One of my resolutions for the new year was to "Write a blog post (or equivalent) each week." While other of my resolutions I have kept reasonably well, I have made no real effort at writing a blog post (or equivalent, whatever that means). Today I am attempting to change that.

Part of the problem has been trying to figure out things to write about. My take on current events, politics, local issues? While I certainly have my opinions on many issues, my past efforts in that area haven't typically generated a lot of positive discussion, and in general, I find wading into controversial topics to be exhausting. There may still be times I decide to put an opinion out there on a controversial topic, but for the most part I am content to keep my opinions to myself, unless specifically asked.

So what else of value do I have to write about?

I work out consistently, but don't really consider myself an expert. Maybe from time to time I'll write about that topic. I'm a software developer by profession. I'm not what I would call a cutting-edge developer, but maybe at times I'll write about my job. I enjoy reading, and try to read a variety of almost exclusively non-fiction books. I'm a big fan of stand-up comedy and musical theatre, so maybe at times I could offer opinions on those topics. While I've dedicated less time to it recently, I enjoy researching family history so at times I might write about the experiences of my and/or Jeanell's ancestors.
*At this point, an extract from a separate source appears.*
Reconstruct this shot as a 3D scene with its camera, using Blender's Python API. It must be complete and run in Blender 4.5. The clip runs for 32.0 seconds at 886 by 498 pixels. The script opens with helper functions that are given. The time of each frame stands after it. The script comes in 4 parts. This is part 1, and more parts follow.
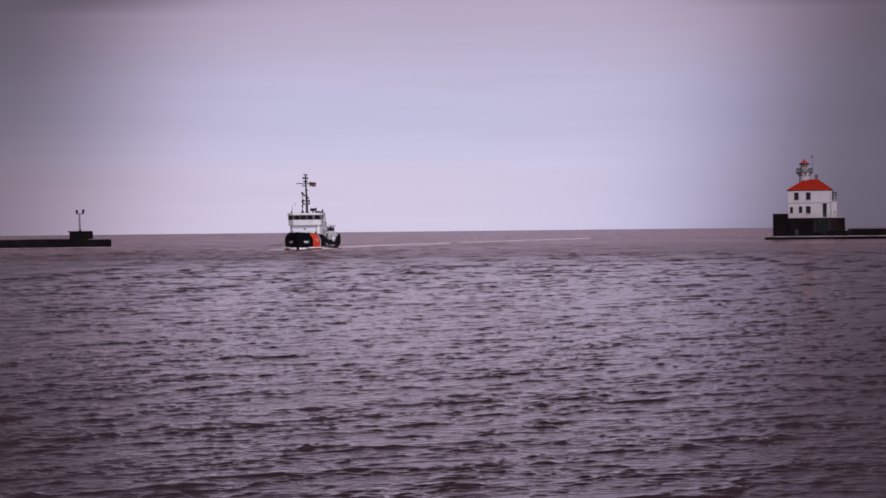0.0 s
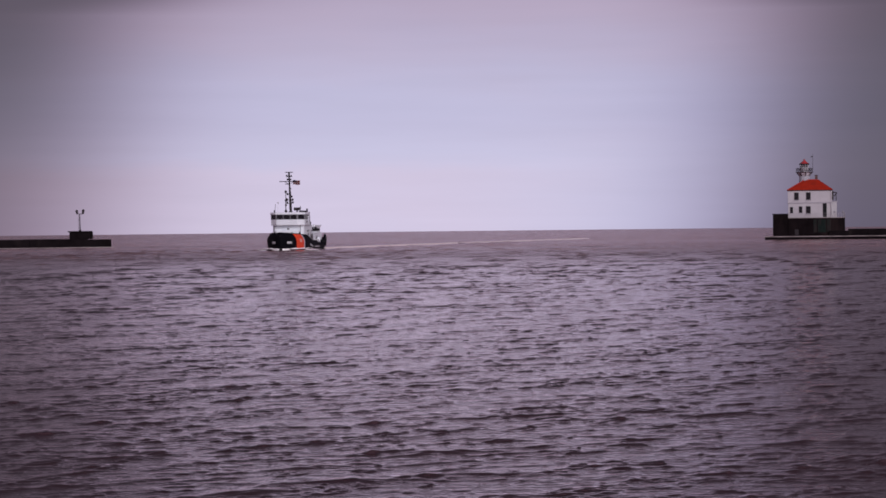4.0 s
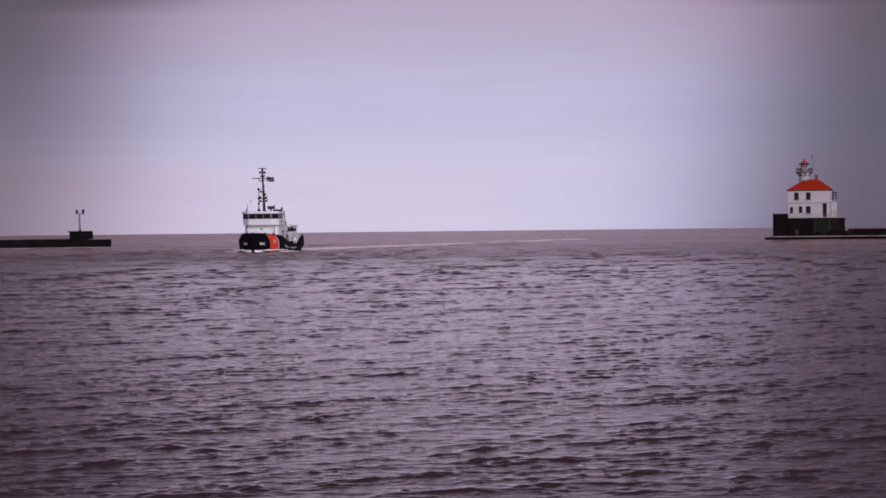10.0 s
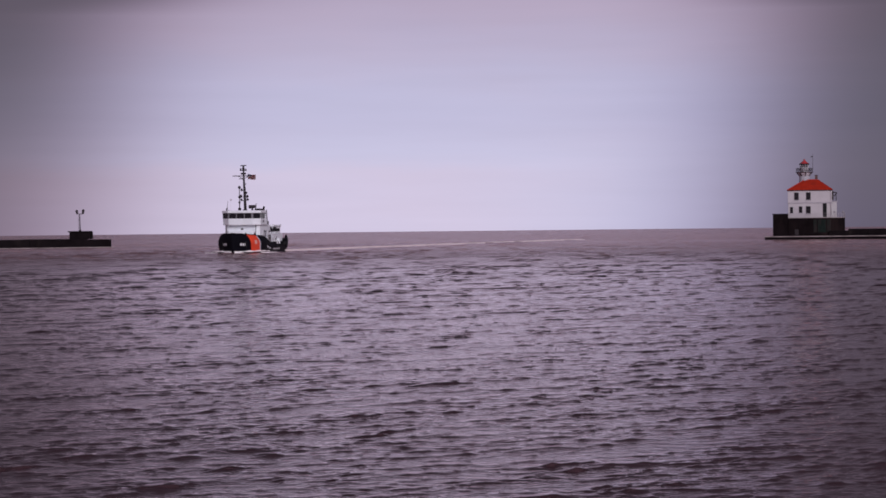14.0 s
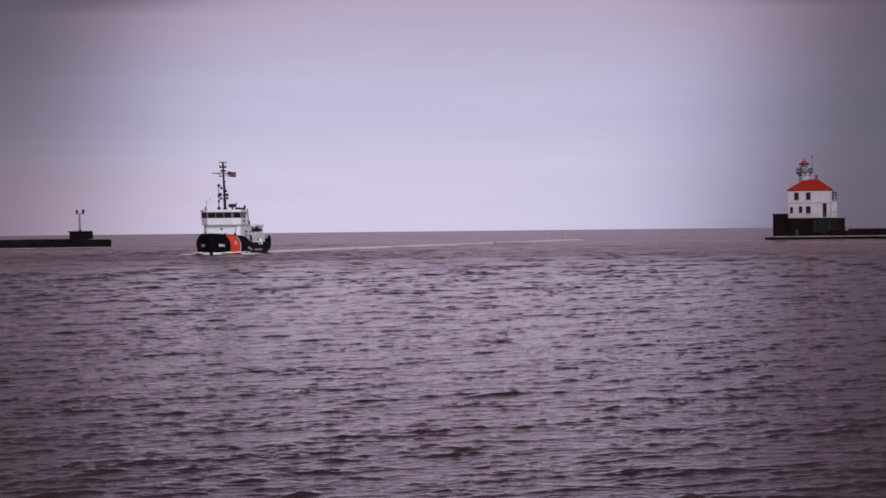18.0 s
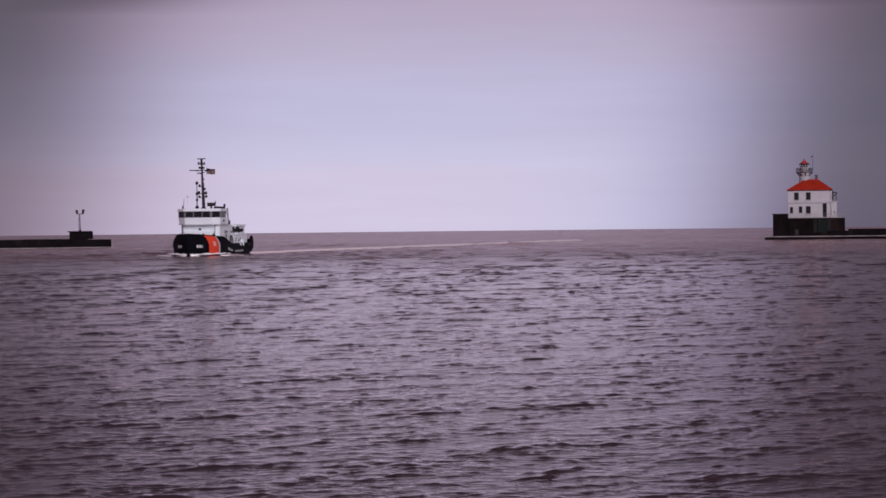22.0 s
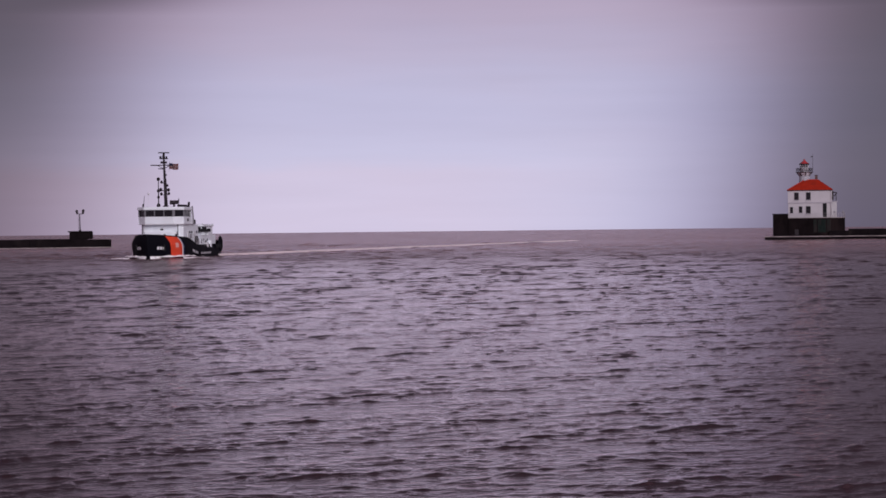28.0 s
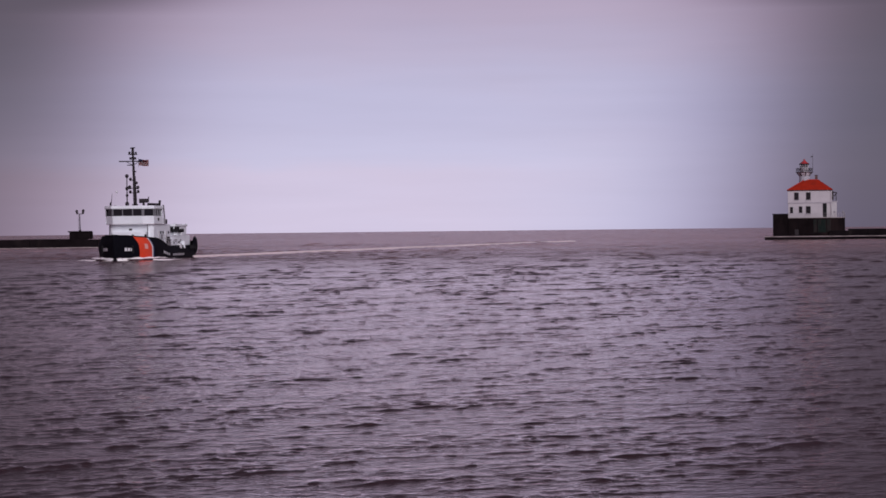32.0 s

But since I've never consistently kept a journal (other than the two years I served a mission for the LDS Church), I think I will try to mostly write stories from my life. I don't know that my life has been particularly interesting, so writing about it will probably mostly be for my own benefit. But I feel like I'd like to write some things down so maybe at some point, if someone takes an interest in who I am or what I was about, they might stumble on this blog, and find somewhat of an answer.